I am at a significant personal break-through; I do not expect grand and spontaneous gestures on Valentine’s Day. And ever since, I am a whole lot happier. What a strange quirk to believe that love is best demonstrated when it catches me off guard.

I talk about Valentine’s Day way before it rolls around.

And I know now that repetition is directly correlated to making sure that the day will come and go with at least a modicum of celebration.

Another sign of having arrived is the part about asking for what I want.

Not that there is anything wrong with a Farberware double boiler but there are few things more satisfying than a bouquet of bright flowers and a card I can save for a while.  

(He gets a slab of mint chocolate fudge he can eat all by himself and a card with a cat on it waiting for him to come home. February 14 is just a Monday to him. )

HVD where ever you are.

(UNICEF card at left.)

Anybody else thinking?

What exactly does Mubarak not understand about, “It’s over.” Sure, I understand –he’s used to the gig and doesn’t have a whole lot of other marketable skills but still when a whole bunch —hundreds of thousands –of people mill around outside your window hollering, “Show us your shoes!”

 Ouch.

News reports have picked up the suggestion evidently floated by the Mubarak camp that  foreign interests are fueling the demonstrations. Well, don’t be looking this way. Although Show Me The Shoes is a fine and catchy line, we are partial to Show Me The Money or that old-school favorite, Wake Up and Smell the Coffee.  

Ahem, Big M, here’s a thought. If you hurry, you probably can make the entire talk show circuit over here.

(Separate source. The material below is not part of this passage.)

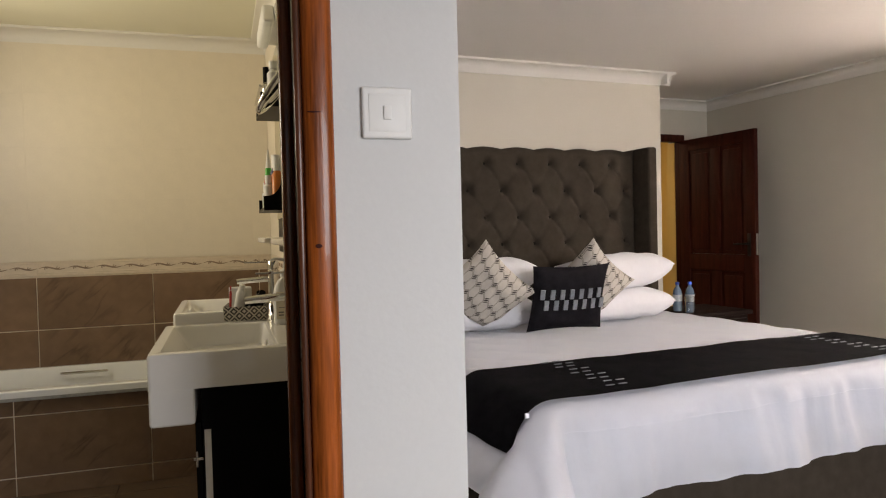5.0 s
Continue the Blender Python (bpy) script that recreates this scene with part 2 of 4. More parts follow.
# the folded edge of the voile is denser
M["voile_hem"] = material("voile_hem", (0.9, 0.89, 0.92), 0.8, vary=0.03, scale=12, fine=500, bump=0.05)
_n, _l = M["voile_hem"].node_tree.nodes, M["voile_hem"].node_tree.links
_trans, _mix = _n.new("ShaderNodeBsdfTranslucent"), _n.new("ShaderNodeMixShader")
_trans.inputs["Color"].default_value = (0.95, 0.94, 0.96, 1)
_mix.inputs["Fac"].default_value = 0.2
_l.new(_n["Principled BSDF"].outputs["BSDF"], _mix.inputs[1])
_l.new(_trans.outputs["BSDF"], _mix.inputs[2])
_l.new(_mix.outputs["Shader"], _n["Material Output"].inputs["Surface"])


# heading cloth whose yellow paints in the sunlit lintel seen through it
M["voile_heading"] = M["voile_hem"].copy()
M["voile_heading"].name = "voile_heading"
for _node in M["voile_heading"].node_tree.nodes:
    if _node.type == "BSDF_TRANSLUCENT":
        _node.inputs["Color"].default_value = (0.9, 0.8, 0.58, 1)


def math_node(n, l, op, a, b=None, c=None):
    node = n.new("ShaderNodeMath")
    node.operation = op
    for i, v in enumerate((a, b, c)):
        if v is None:
            continue
        if isinstance(v, (int, float)):
            node.inputs[i].default_value = v
        else:
            l.new(v, node.inputs[i])
    return node.outputs[0]


def pattern_cloth(name, ground, line, cell, build):
    """Woven cloth whose figure is worked out from its own UV coordinates."""
    m = material(name, ground, 0.88, vary=0.08, scale=30, fine=400, bump=0.25)
    n, l = m.node_tree.nodes, m.node_tree.links
    uv, sep = n.new("ShaderNodeUVMap"), n.new("ShaderNodeSeparateXYZ")
    l.new(uv.outputs["UV"], sep.inputs[0])
    u = math_node(n, l, "DIVIDE", sep.outputs["X"], cell[0])
    v = math_node(n, l, "DIVIDE", sep.outputs["Y"], cell[1])
    mask = build(n, l, u, v)
    p = shader(m)
    old = p.inputs["Base Color"].links[0].from_socket
    mix = n.new("ShaderNodeMix")
    mix.data_type = "RGBA"
    l.new(mask, mix.inputs["Factor"])
    l.new(old, mix.inputs["A"])
    mix.inputs["B"].default_value = (*line, 1)
    l.new(mix.outputs["Result"], p.inputs["Base Color"])
    return m


def honeycomb(n, l, u, v):
    """Rounded hexagonal spots in offset rows."""
    def spot(du, dv):
        fu = math_node(n, l, "SUBTRACT", math_node(n, l, "FRACT", math_node(n, l, "ADD", u, du)), 0.5)
        fv = math_node(n, l, "SUBTRACT", math_node(n, l, "FRACT", math_node(n, l, "ADD", v, dv)), 0.5)
        au, av = math_node(n, l, "ABSOLUTE", fu), math_node(n, l, "MULTIPLY", math_node(n, l, "ABSOLUTE", fv), 1.75)
        slant = math_node(n, l, "ADD", math_node(n, l, "MULTIPLY", au, 0.85), math_node(n, l, "MULTIPLY", av, 0.5))
        return math_node(n, l, "MAXIMUM", slant, av)
    d = math_node(n, l, "MINIMUM", spot(0, 0), spot(0.5, 0.5))
    return math_node(n, l, "LESS_THAN", d, 0.355)


def chain(n, l, u, v):
    """Wavy double lines that swing towards each other and touch, like an interlaced chain; the cloth is cut on the bias."""
    p = math_node(n, l, "MULTIPLY", math_node(n, l, "ADD", u, v), 0.7071)
    q = math_node(n, l, "MULTIPLY", math_node(n, l, "SUBTRACT", u, v), 0.7071)
    wave = math_node(n, l, "MULTIPLY", math_node(n, l, "SINE", math_node(n, l, "MULTIPLY", math_node(n, l, "ADD", p, math_node(n, l, "MULTIPLY", q, 0.5)), math.tau)), 0.8)
    wave = math_node(n, l, "MULTIPLY", math_node(n, l, "MAXIMUM", math_node(n, l, "MINIMUM", wave, 0.5), -0.5), 0.8)
    q2 = math_node(n, l, "MULTIPLY", q, 2.0)
    lines = []
    for shift, sign in ((0.0, 1.0), (1.0, -1.0)):
        h = math_node(n, l, "ADD", math_node(n, l, "ADD", q2, math_node(n, l, "MULTIPLY", wave, sign)), shift)
        d = math_node(n, l, "ABSOLUTE", math_node(n, l, "SUBTRACT", math_node(n, l, "FRACT", math_node(n, l, "MULTIPLY", h, 0.5)), 0.5))
        lines.append(math_node(n, l, "LESS_THAN", math_node(n, l, "ABSOLUTE", math_node(n, l, "SUBTRACT", d, 0.066)), 0.031))
    bar = math_node(n, l, "LESS_THAN", math_node(n, l, "ABSOLUTE", math_node(n, l, "SUBTRACT", math_node(n, l, "FRACT", math_node(n, l, "MULTIPLY", math_node(n, l, "ADD", p, math_node(n, l, "MULTIPLY", q, 0.5)), 2.0)), 0.5)), 0.2)
    return math_node(n, l, "MULTIPLY", math_node(n, l, "MAXIMUM", lines[0], lines[1]), math_node(n, l, "ADD", math_node(n, l, "MULTIPLY", bar, 0.35), 0.65))


def diamonds(n, l, u, v):
    fu = math_node(n, l, "PINGPONG", u, 0.5)
    fv = math_node(n, l, "PINGPONG", v, 0.5)
    s = math_node(n, l, "ADD", fu, fv)
    return math_node(n, l, "GREATER_THAN", math_node(n, l, "FRACT", math_node(n, l, "MULTIPLY", s, 2.5)), 0.5)


M["drape"] = pattern_cloth("drape_cloth", (0.10, 0.082, 0.066), (0.32, 0.29, 0.25), (0.072, 0.102), honeycomb)
M["chain_cloth"] = pattern_cloth("chain_cloth", (0.47, 0.43, 0.38), (0.032, 0.025, 0.02), (0.088, 0.088), chain)
M["basket_cloth"] = pattern_cloth("basket_weave", (0.55, 0.52, 0.46), (0.07, 0.065, 0.06), (0.035, 0.035), diamonds)


# ---- building helpers ----
def box(bm, x0, x1, y0, y1, z0, z1, bevel=0.0, seg=2):
    r = bmesh.ops.create_cube(bm, size=1.0, matrix=Matrix.LocRotScale(((x0 + x1) / 2, (y0 + y1) / 2, (z0 + z1) / 2), None, (abs(x1 - x0), abs(y1 - y0), abs(z1 - z0))))
    if bevel:
        edges = list({e for v in r["verts"] for e in v.link_edges})
        bmesh.ops.bevel(bm, geom=edges, offset=bevel, segments=seg, profile=0.6, affect="EDGES")
    return bm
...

You’ll be able to reveal how Loera, the next door neighbor lady, in the absence of your caring-but-way-too-busy parents, nurtured and coached you to stand tall against the boys down the street who for some reason kept stealing your shoes. Then a ghost writer memoir in the works, an endorsement or two, and an offer to launch a brand new reality show, Real Ousted Autocrats

You’re money, Mr. Mubarak. Go ahead, quit.

Guest Blogger

In the end, I would like to write as fresh and honest as say — a third grader. And I have an example to show you thanks to my sister who forwarded this e-mail pass-along. You may have already seen it, if not, you’re in for a treat. I only wish I knew who deserves the credit. (If it is some adult, I don’t want to know.)

In January, a teacher asked her third graders to tell how they spent their holiday away from school. One child wrote:

We always used to spend the holidays with Grandma and Grandpa. They used to live in a big brick house, but Grandpa got retarded and they moved to Arizona .

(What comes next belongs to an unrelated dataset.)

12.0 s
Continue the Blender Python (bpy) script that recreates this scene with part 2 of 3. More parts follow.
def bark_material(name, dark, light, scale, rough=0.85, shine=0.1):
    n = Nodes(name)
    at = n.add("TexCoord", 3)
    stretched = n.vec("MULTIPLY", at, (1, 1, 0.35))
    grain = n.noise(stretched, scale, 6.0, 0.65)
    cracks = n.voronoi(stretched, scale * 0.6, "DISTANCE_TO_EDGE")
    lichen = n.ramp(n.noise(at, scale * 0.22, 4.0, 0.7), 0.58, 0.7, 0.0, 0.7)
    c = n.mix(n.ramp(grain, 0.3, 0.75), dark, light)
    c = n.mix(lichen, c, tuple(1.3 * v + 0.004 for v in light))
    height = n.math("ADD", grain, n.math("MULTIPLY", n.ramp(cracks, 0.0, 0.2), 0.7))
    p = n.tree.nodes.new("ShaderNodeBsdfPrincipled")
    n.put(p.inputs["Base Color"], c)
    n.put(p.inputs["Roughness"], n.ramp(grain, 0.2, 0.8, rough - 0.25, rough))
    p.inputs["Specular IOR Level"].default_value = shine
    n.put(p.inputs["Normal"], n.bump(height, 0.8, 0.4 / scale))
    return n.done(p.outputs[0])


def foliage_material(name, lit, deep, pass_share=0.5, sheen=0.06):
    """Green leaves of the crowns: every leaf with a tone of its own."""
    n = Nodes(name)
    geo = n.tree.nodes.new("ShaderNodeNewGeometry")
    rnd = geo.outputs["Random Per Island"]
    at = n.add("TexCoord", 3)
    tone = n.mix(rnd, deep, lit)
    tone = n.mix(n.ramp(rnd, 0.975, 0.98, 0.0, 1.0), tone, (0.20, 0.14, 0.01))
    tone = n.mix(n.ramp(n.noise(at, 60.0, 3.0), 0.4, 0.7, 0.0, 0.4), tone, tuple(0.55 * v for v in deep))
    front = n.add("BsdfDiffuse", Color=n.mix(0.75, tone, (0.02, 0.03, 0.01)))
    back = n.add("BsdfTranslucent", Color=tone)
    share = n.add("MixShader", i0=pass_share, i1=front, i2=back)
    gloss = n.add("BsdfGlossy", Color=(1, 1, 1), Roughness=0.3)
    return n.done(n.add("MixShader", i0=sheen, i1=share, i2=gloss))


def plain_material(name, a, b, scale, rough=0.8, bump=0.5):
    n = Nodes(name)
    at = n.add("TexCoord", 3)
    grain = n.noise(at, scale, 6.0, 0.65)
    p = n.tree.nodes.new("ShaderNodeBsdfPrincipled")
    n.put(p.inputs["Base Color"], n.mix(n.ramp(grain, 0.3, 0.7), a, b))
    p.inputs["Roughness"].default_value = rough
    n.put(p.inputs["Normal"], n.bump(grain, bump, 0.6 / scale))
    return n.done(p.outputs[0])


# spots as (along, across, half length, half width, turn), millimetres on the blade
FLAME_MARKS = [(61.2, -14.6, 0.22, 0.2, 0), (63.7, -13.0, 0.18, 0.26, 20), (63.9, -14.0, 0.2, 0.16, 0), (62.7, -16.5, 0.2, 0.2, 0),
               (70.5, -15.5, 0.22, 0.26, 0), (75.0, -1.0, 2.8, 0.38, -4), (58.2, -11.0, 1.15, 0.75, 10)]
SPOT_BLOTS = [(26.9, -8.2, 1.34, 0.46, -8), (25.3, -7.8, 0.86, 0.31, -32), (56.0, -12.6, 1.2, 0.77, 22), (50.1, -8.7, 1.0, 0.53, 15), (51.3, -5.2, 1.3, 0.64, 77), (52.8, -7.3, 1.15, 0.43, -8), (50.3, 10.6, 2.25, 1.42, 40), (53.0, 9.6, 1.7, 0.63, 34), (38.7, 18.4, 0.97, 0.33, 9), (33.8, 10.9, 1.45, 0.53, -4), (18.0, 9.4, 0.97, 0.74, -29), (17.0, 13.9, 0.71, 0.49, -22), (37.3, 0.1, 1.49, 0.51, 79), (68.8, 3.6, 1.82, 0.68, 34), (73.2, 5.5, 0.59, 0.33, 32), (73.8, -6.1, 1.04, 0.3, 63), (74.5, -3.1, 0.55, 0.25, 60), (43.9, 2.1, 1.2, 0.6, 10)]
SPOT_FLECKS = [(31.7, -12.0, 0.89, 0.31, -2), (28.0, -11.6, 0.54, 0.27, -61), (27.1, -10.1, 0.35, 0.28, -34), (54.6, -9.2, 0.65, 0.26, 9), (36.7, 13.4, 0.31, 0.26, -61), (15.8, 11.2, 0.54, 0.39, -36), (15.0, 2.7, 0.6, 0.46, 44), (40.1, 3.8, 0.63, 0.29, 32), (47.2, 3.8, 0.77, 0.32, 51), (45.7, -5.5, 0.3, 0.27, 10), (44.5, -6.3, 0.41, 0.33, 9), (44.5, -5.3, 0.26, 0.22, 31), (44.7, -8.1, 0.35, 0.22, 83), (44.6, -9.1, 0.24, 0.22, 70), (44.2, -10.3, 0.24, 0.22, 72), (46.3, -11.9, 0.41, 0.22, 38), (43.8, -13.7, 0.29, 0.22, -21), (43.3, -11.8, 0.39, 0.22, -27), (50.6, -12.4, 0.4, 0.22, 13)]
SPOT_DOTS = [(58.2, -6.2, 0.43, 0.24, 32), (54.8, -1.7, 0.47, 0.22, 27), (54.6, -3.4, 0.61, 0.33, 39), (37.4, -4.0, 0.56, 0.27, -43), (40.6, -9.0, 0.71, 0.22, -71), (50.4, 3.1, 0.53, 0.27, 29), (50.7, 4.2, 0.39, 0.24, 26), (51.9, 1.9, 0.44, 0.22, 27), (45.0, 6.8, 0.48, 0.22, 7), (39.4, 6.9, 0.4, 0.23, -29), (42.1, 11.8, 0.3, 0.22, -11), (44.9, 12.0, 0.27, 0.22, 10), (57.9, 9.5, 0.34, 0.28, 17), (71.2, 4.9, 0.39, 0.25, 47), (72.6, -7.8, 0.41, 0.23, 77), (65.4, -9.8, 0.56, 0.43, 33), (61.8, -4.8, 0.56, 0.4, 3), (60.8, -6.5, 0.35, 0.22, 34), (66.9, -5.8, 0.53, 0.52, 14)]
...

Now they live in a tin box and have rocks painted green to look like grass. They ride around on their bicycles, and wear name tags, because they don’t know who they are anymore. They go to a building called a wreck center, but they must have got it fixed because it is all okay now, they do exercises there, but they don’t do them very well.There is a swimming pool too, but they all jump up and down in it with hats on.

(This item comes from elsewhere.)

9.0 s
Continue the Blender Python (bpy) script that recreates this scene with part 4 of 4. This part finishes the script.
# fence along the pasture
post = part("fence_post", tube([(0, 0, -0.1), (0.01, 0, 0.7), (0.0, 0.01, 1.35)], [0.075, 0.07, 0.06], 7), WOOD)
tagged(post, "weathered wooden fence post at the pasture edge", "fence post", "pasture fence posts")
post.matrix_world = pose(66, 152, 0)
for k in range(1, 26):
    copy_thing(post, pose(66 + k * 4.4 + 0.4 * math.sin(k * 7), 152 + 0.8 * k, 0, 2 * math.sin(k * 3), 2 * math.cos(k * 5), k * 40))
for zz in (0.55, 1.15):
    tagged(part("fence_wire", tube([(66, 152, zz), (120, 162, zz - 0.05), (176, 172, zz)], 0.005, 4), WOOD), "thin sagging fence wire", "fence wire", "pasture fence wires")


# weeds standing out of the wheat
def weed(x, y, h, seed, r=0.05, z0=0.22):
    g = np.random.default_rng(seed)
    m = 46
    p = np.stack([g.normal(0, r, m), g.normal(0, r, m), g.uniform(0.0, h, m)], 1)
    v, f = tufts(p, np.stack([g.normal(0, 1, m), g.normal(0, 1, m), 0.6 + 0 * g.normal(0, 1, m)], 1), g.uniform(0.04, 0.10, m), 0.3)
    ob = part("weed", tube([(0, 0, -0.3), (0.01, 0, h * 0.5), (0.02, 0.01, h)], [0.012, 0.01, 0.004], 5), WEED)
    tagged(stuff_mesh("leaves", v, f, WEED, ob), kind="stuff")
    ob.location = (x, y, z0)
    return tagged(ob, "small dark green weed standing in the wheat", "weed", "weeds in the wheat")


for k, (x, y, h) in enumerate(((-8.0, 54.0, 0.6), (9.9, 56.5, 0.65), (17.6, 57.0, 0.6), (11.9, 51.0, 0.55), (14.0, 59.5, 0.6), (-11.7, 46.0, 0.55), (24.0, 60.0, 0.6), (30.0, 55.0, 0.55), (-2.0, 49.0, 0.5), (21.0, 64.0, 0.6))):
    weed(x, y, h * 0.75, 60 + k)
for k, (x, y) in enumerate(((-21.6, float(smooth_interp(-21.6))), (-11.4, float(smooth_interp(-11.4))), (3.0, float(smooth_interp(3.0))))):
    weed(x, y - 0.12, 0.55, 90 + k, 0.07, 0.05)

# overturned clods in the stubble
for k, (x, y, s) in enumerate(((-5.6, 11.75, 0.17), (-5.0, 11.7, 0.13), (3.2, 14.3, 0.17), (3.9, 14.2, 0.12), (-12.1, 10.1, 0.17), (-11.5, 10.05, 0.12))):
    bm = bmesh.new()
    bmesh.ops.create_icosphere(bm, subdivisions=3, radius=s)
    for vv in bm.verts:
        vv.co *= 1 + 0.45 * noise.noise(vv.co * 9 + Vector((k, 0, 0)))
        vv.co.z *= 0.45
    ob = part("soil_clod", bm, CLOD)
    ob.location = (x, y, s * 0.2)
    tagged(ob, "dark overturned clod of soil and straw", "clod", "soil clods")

At their gate, there is a doll house with a little old man sitting in it. He watches all day so nobody can escape. Sometimes they sneak out, and go cruising in their golf carts.

Nobody there cooks, they just eat out. And, they eat the same thing every night – early birds. Some of the people can’t get out past the man in the doll house. The ones who do get out, bring food back to the wrecked center for pot luck.

My Grandma says that Grandpa worked all his life to earn his retardment and, says I should work hard so I can be retarded someday too. When I earn my retardment, I want to be the man in the doll house. Then I will let people out, so they can visit their grandchildren.

Is it just Me?

Whenever my mother said, “Far be it for me to say anything about …” You knew she felt just the opposite; and sure enough, she’d launch into talking about someone or something like a dog.

“Far be it for me…” I heard myself say to Sig this morning, “to talk about someone’s idiosyncracies but that letter to Dear Ann is stupid.” Though he is as interested in the topic as in hearing how to decorate with plaids, he arranges his face to resemble attentive.

So, this person writes to ask,”How long should I keep cards I’ve gotten for holidays, birthdays and so on?” Her dilemma comes from feeling guilty about throwing cards away when she knows her friends have spent time and money picking them out just for her. 

I continue, “Not only is the question stupid, the answer is baaad.” She is told to gather up her cards and take them to a school or senior citizen home to recycle into crafts. A mild warning was stuck on for good measure: cut out any addresses, both yours and the senders before you drop them off. 

“OMG, so maybe the lady has hoarding tendencies, but who says she is a dummy? Someone is getting paid for this drivel!”  

“Hmm” Sig says, “Keeps them out of the landfill for a while longer.” I look at him and realize that he will never understand that dissing only works when there are two or more players. It’s kinda like the tango.